Мы с мамой уже жили в Красноярске, когда пришло письмо от тети Клавы — она отправляет со знакомыми Эдика жить к нам, а причину он расскажет, когда приедет. Через несколько лет, похоронив второго мужа, тетя Клава тоже приехала в Красноярск. В Красноярске Эдика никто не знал и никому дела не было до его фамилии. С фамилией Борисов он прожил до пятидесяти семи лет и похоронен под ней. Своего сына Эдик назвал в честь своего отца и его деда — Сергеем, по-армянски Суреном.
Соседи
Лето 1951 года в Киргизии было очень теплое, солнечное, экзотическое для меня. Не переставала удивлять жизнь окружающих меня людей, особенно живших по соседству, на нашей улице Охотничьей.
В детстве я много читала. Часто из-за этого дело доходило до ссор с мамой:
— Почему ты все время сидишь дома? Не гуляешь, не играешь с подругами?
Но мне совсем не было скучно одной. Я любила вышивать, шить, рисовать и, конечно же, читать. Помню, в Шушенской библиотеке неопытная молоденькая библиотекарь выдала мне совершенно уникальную книгу, которую я едва дотащила до дома. Это было полное собрание сочинений Пушкина. Я читала с огромным упоением, забывая есть и спать, благо дело было летом. Отчим Павел Платонович отстоял у мамы мое право на чтение, сказав:
— Отдохнуть она еще успеет, а такую книгу даже в руках подержать удается не каждому.

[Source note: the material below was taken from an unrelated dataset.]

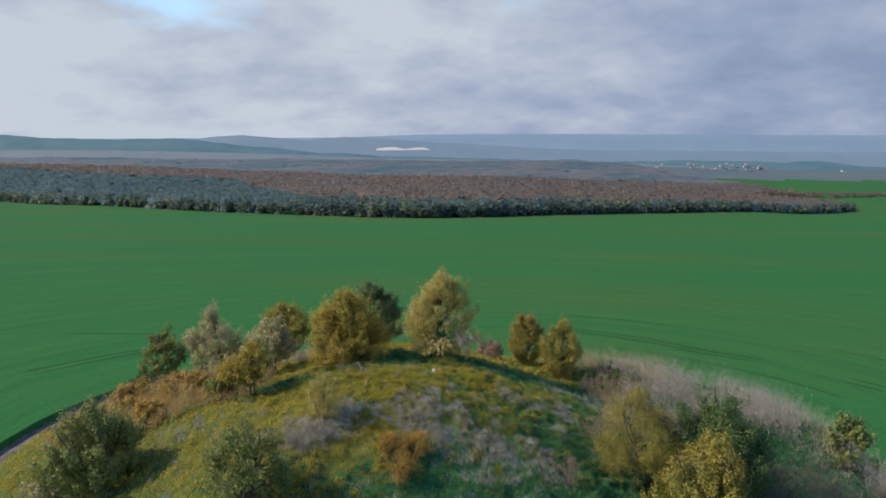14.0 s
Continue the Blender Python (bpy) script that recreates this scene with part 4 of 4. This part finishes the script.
def build_woods():
    rng = np.random.default_rng(301)

    def trees(u, d, tall, clumps, size, spread=0.45):
        ang = np.arctan(u)
        rho = d / np.cos(ang)
        x, y = rho * np.sin(ang), STATION + rho * np.cos(ang)
        z = land(x, y)
        n = len(x)
        x, y, z, h = (np.repeat(w, clumps) for w in (x, y, z, tall))
        m = len(x)
        f = rng.random(m)
        r = h * spread * np.sqrt(np.clip(1.05 - (2 * f - 0.9) ** 2, 0.05, 1)) * np.sqrt(rng.random(m))
        a = rng.random(m) * 6.28
        c = np.stack([x + r * np.cos(a), y + r * np.sin(a), z + h * (0.12 + 0.88 * f)], -1)
        v, _ = leaf_quads(c, size * (0.8 + 1.0 * rng.random(m)), 1.6, 7, 0.9)
        v = v.reshape(-1, 4, 3)[:, :3].reshape(-1, 3)
        return v, None, np.arange(3 * m).reshape(-1, 3)

    def spots(n, lo, hi):
        u = rng.uniform(-0.80, 0.72, n)
        d = np.sqrt(rng.random(n) * (hi ** 2 - lo ** 2) + lo ** 2)
        ok = is_wood(u, d)
        return u[ok], d[ok]

    # the edge that faces the field
    u = rng.uniform(-0.80, 0.518, 2000)
    d = np.interp(u, *WOOD_EDGE) + rng.random(2000) ** 1.5 * 45 + 2
    first = trees(u, d, 4 + 6 * rng.random(2000) * smooth_step(-0.1, 0.5, rng.random(2000)), 32, 2.2)
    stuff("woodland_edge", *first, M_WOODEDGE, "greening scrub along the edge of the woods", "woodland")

    # the roof of the woods: one dome beside the other
    def roof(name, lo, hi, step, count, material, label, tall, dome, inside):
        uu, dd = np.meshgrid(np.linspace(-0.80, 0.70, count), np.arange(lo, hi, step), indexing="ij")
        uu = uu + rng.normal(0, 0.35 * 1.5 / count, uu.shape)
        dd = dd + rng.normal(0, 0.3 * step, dd.shape)
        ang = np.arctan(uu)
        x, y = dd * uu, STATION + dd
        lift = cloudy(x, y, dome, 61, 2)
        rim = smooth_step(-6, 16, dd - np.interp(uu, *WOOD_EDGE)) * np.where(dd < 1200, smooth_step(0.0, 0.03, 0.522 - uu), smooth_step(0.0, 0.05, 0.44 - uu) * smooth_step(1205, 1225, dd))
        z = land(x, y) + (tall * (0.62 + 0.52 * smooth_step(0.2, 0.8, lift)) + rng.normal(0, 0.3, x.shape)) * rim - 1.5 * (1 - rim)
        v = np.stack([x, y, z], -1).reshape(-1, 3)
        m = dd.shape[1]
        i, j = np.meshgrid(np.arange(count - 1), np.arange(m - 1), indexing="ij")
        k = (i * m + j).ravel()
        mid_u, mid_d = uu[:-1, :-1].ravel(), dd[:-1, :-1].ravel()
        k = k[is_wood(mid_u, mid_d) & is_wood(uu[1:, 1:].ravel(), dd[1:, 1:].ravel()) & inside(mid_u, mid_d)]
        q = np.stack([k, k + m, k + m + 1, k + 1], -1)
        me = mesh_of(name, v, q, None, [material], smooth=True)
        tagged(new(name, me), label, "woodland", kind="stuff")

    def deep(u, d):
        return d - np.interp(u, *WOOD_EDGE) - np.interp(u, [-0.8, -0.30, -0.2, 0.1, 0.3, 0.6], [560, 460, 130, 55, 30, 25])

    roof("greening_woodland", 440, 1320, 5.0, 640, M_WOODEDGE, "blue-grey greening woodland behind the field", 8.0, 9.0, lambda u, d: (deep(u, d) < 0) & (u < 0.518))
    roof("bare_woodland", 480, 1450, 7.0, 560, M_WOODLAND, "wide brown leafless woodland beyond the field", 9.0, 10.0, lambda u, d: deep(u, d) >= -10)
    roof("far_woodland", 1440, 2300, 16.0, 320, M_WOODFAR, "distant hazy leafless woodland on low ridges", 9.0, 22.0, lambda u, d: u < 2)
    # a hedge along the far side of the valley, and the front of the second wood
    u = rng.uniform(0.40, 0.72, 420)
    d = 1215 + 120 * (u - 0.4) + 50 * rng.random(420)
    stuff("hedge_trees", *trees(u, d, 5 + 4 * rng.random(420), 26, 2.0, 0.6), M_WOODLAND, "line of bare trees across the valley", "trees")
    u = rng.uniform(0.2, 0.436, 500)
    stuff("wood_front", *trees(u, 1208 + 14 * rng.random(500), 6 + 3 * rng.random(500), 22, 2.0, 0.6), M_WOODLAND, "bare trees at the front of the far wood", "trees")
    u, d = spots(19000, 430, 1300)
    keep = deep(u, d) < 0
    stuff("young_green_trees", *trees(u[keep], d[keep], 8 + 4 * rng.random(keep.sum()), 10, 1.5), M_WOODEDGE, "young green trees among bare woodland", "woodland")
    stuff("bare_treetops", *trees(u[~keep], d[~keep], 9 + 4 * rng.random((~keep).sum()), 10, 2.3, 0.35), M_WOODLAND, "bare brown treetops above the woodland", "woodland")


build_woods()


def ridge(name, dist, shape, material, label, rough=2.0, foot=140, seed=0):
    """A far ridge: shape gives slope of bearing and height above eye level, per mille."""
    u = np.linspace(-1.0, 1.0, 500)
    top = np.interp(u, [s[0] for s in shape], [s[1] for s in shape]) * 0.001 * dist + 25.0
    top = top + (cloudy(u * 60, u * 0 + seed, 3.0, seed, 4) - 0.5) * rough * dist / 1300.0
    rows = []
    for f, back in ((-0.04, 0.0), (0.45, 0.55), (0.8, 0.85), (1.0, 1.0), (0.6, 1.2)):
        d = dist - 500 + 500 * back
        x, y = u * d, STATION + d + 0 * u
        z = -foot + (top + foot) * f if f > 0 else np.full_like(u, -foot)
        rows.append(np.stack([x, y, z], -1))
    v = np.stack(rows).reshape(-1, 3)
    n = len(u)
    i, j = np.meshgrid(np.arange(4), np.arange(n - 1), indexing="ij")
    k = i * n + j
    q = np.stack([k, k + 1, k + 1 + n, k + n], -1).reshape(-1, 4)
    tagged(new(name, mesh_of(name, v, q, None, [material], smooth=True)), label, "hills", kind="structure")


# emission of each ridge stands in for the air in front of it
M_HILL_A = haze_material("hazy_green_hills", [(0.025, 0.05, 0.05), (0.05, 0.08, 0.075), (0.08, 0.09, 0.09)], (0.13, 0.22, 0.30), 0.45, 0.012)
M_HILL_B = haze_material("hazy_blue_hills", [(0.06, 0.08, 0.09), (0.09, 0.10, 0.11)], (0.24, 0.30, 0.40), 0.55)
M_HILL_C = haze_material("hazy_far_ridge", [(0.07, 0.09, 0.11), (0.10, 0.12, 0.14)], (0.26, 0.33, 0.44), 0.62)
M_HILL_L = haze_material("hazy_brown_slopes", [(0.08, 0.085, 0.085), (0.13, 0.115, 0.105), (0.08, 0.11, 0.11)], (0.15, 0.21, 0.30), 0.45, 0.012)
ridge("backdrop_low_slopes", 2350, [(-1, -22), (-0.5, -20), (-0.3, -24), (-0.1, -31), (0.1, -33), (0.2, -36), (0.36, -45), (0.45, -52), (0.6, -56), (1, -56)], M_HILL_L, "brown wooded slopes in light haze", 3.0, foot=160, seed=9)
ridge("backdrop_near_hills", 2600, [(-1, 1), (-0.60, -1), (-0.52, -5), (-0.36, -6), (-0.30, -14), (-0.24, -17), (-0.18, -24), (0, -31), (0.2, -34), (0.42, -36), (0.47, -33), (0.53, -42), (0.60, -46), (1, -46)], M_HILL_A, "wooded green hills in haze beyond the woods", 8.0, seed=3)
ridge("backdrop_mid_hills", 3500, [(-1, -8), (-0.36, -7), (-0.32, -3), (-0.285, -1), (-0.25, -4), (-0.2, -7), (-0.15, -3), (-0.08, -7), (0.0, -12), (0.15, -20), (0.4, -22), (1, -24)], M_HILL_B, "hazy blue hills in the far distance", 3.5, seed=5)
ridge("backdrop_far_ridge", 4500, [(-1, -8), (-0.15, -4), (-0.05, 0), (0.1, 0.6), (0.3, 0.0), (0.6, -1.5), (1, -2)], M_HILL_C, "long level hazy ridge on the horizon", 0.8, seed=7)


def far_spot(u, per_mille, dist):
    """A place on the far slopes: slope of the bearing, height against eye level, distance ahead."""
    return u * dist, STATION + dist, 25.0 + per_mille * 0.001 * dist


# the rock glows a little as well, as painted haze
M_PALE_ROCK = haze_material("hazy_pale_rock", [(0.34, 0.30, 0.29), (0.46, 0.42, 0.41), (0.55, 0.50, 0.49)], (0.5, 0.45, 0.47), 0.15, 0.02)
M_HOUSE = solid_material("whitewashed_walls", [(0.36, 0.35, 0.36), (0.52, 0.50, 0.50)], scale=0.2, fine=2, bump=0)
M_ROOF = solid_material("faded_tile_roofs", [(0.30, 0.20, 0.17), (0.42, 0.30, 0.26)], scale=0.3, fine=3, bump=0)


def rock_face(name, u0, u1, low, high, dist, label, seed):
    """A ragged pale face in a far slope."""
    u = np.linspace(u0, u1, 40)
    t = np.linspace(0, 1, 40)
    wave = cloudy(t * 9, t * 0 + seed, 1.6, seed, 3)
    top = low + (high - low) * np.clip(np.sin(t * np.pi) ** 0.4 * (0.45 + 0.8 * wave), 0.05, 1.1)
    rows = []
    for f in (0.0, 0.5, 1.0):
        mille = low + (top - low) * f
        d = dist + 60 * f
        rows.append(np.stack([u * d, STATION + d + 20 * (wave - 0.5), 25.0 + mille * 0.001 * d], -1))
    v = np.stack(rows).reshape(-1, 3)
    i, j = np.meshgrid(np.arange(2), np.arange(39), indexing="ij")
    k = i * 40 + j
    q = np.stack([k, k + 1, k + 41, k + 40], -1).reshape(-1, 4)
    tagged(new(name, mesh_of(name, v, q, None, [M_PALE_ROCK], smooth=True)), label, "rock face", kind="structure")


rock_face("quarry", -0.108, -0.066, -20.5, -16.0, 2940, "pale pinkish quarry face in the hazy hills", 3)
rock_face("quarry", -0.070, -0.037, -20, -16.5, 2940, "pale pinkish quarry face in the hazy hills", 5)
rock_face("rock_outcrop", 0.492, 0.515, -58, -46, 2060, "pale rock outcrop above the far green field", 7)
rock_face("rock_outcrop", 0.522, 0.522, -58, -48, 2060, "pale rock outcrop above the far green field", 9)
rock_face("rock_outcrop", 0.562, 0.585, -57, -51, 2060, "pale rock outcrop above the far green field", 11)
rock_face("rock_outcrop", 0.315, 0.345, -52, -46, 2060, "pale rock outcrop beside the distant village", 13)


def build_village():
    rng = np.random.default_rng(401)
    bm = bmesh.new()
    bmesh.ops.create_cube(bm, size=1.0)
    bmesh.ops.translate(bm, verts=bm.verts, vec=(0, 0, 0.5))
    wall = bpy.data.meshes.new("wall")
    bm.to_mesh(wall)
    bm.free()
    wall.materials.append(M_HOUSE)
    v = [(-0.56, -0.58, 1.0), (0.56, -0.58, 1.0), (0.56, 0.58, 1.0), (-0.56, 0.58, 1.0), (-0.5, 0, 1.55), (0.5, 0, 1.55)]
    roof = mesh_of("roof", v, [(0, 1, 5, 4), (2, 3, 4, 5)], [(0, 4, 3), (1, 2, 5)], [M_ROOF])
    first = new("house")
    tagged(first, "small whitewashed house with a faded tile roof", "house", "houses of the distant village")
    part("wall", wall, first)
    part("roof", roof, first)

    def spot():
        u, mille = rng.uniform(0.22, 0.385), rng.uniform(-52, -38)
        if rng.random() < 0.2:
            u, mille = rng.uniform(0.35, 0.40), rng.uniform(-46, -42)
        x, y, z = far_spot(u, mille, 2060)
        return Matrix.LocRotScale((x, y, z), Euler((0, 0, rng.uniform(-0.6, 0.6))), None)

    first.matrix_basis = spot() @ Matrix.Diagonal((7, 6, 3, 1))
    for _ in range(44):
        copy_thing(first, spot())


build_village()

Мама оставила меня в покое. Когда я принесла книгу назад в библиотеку, там была заведующая. Надо было видеть ее лицо, когда она углядела в моих руках это сокровище! Бедной девочке-библиотекарю влетело так здорово, что она, наверное, запомнила этот разнос на всю жизнь. Меня она спросила:
— Ты прочитала все?
— Да. Я читала даже ночью.
— А «Гавриилиаду» читала?
— Да. Правда, не все понятно, а мама отказалась мне объяснить.
— Правильно поступила твоя мама. Когда вырастешь, перечитаешь еще раз и все поймешь, а сейчас тебе еще рано.
Мне показалось, что она успокоилась.
Мама любила читать Максима Горького, у нас было много его книг. В Токмаке я часто вспоминала Горького. Мне казалось, что, описывая своих героев, он видел людей, которые жили на нашей Охотничьей улице. Можно было просто сидеть у окна или на скамеечке возле дома и наблюдать жизнь, как на театральной сцене.
Слева от нашего дома был дом Жени Могилевского — Жека-Шалавы — с большим прекрасным садом. А в доме справа разворачивался целый театр одного актера — Егора Ткачева. Наши дома стояли рядом, заборов между ними не было, просто тропинки. Сады также не были отгорожены.
Егор Ткачев с семьей жил раньше на Дону, и, понятно, говор у них был весьма своеобразный, как и у всех донских казаков — с характерными речевыми оборотами и произношением «г» как «гх». Они жили так бедно, что сейчас это даже трудно представить. Современные бомжи выглядят состоятельными людьми по сравнению с тем, с какой нищетой многим пришлось столкнуться в первые годы после победоносной войны.